Carlo Purrassanta rappelle que Microsoft est aujourd'hui une "entreprise de plateforme" et invite ses partenaires actuels et futurs à "créer des services avec des caractéristiques ou des valeurs françaises". Pour sa rentrée, le groupe américain joue la carte du patriotisme économique... français.

"Les innovations viennent surtout des États-Unis et de la Chine, mais c'est à nous de nous approprier ces nouveaux modèles de business et d'en faire quelque chose de français", promeut le dirigeant.

Pour joindre l'exemple aux paroles, la firme de Redmond avait invité le fabricant de costumes sur mesure Smuggler (groupe Molitor), dont les produits sont labellisés "origine France garantie". Connaissance des clients, amélioration des sites web, robotisation, formation des employés, maintenance prédictive... autant de chantiers sur lesquels les deux entreprises ont collaboré et collaborent. Microsoft accompagne également l'entreprise de textile dans son projet de construction d'une nouvelle usine dans la région de Limoges, bassin historique du secteur.

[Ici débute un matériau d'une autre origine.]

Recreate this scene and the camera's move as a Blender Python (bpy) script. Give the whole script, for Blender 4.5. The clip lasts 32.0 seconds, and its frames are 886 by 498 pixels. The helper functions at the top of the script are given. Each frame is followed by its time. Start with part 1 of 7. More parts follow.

Ce nouvel appareil de production devrait servir au groupe d'exemple des capacités de l'industrie 4.0. Elle sera équipée de plus de machines pour automatiser les tâches, mais aussi d'un meilleur système de collecte et de suivi des données pour optimiser les processus via des logiciels d'IA.

Microsoft a aussi présenté son programme de mécénat Share AI, qui a permis, notamment, à certains de ses employés d'assister une équipe de recherche académique sur un nouvel outil de détection des lymphomes (un type de cancer du sang). Mais ce n'est pas tout : le géant a aussi tenu à exposer son soutien aux startups de la French Tech, dont Younited Credit, membre du Next40, ainsi que sa participation à la formation de dizaines de travailleurs de l'IA via ses écoles spécialisées, en partenariat avec Simplon.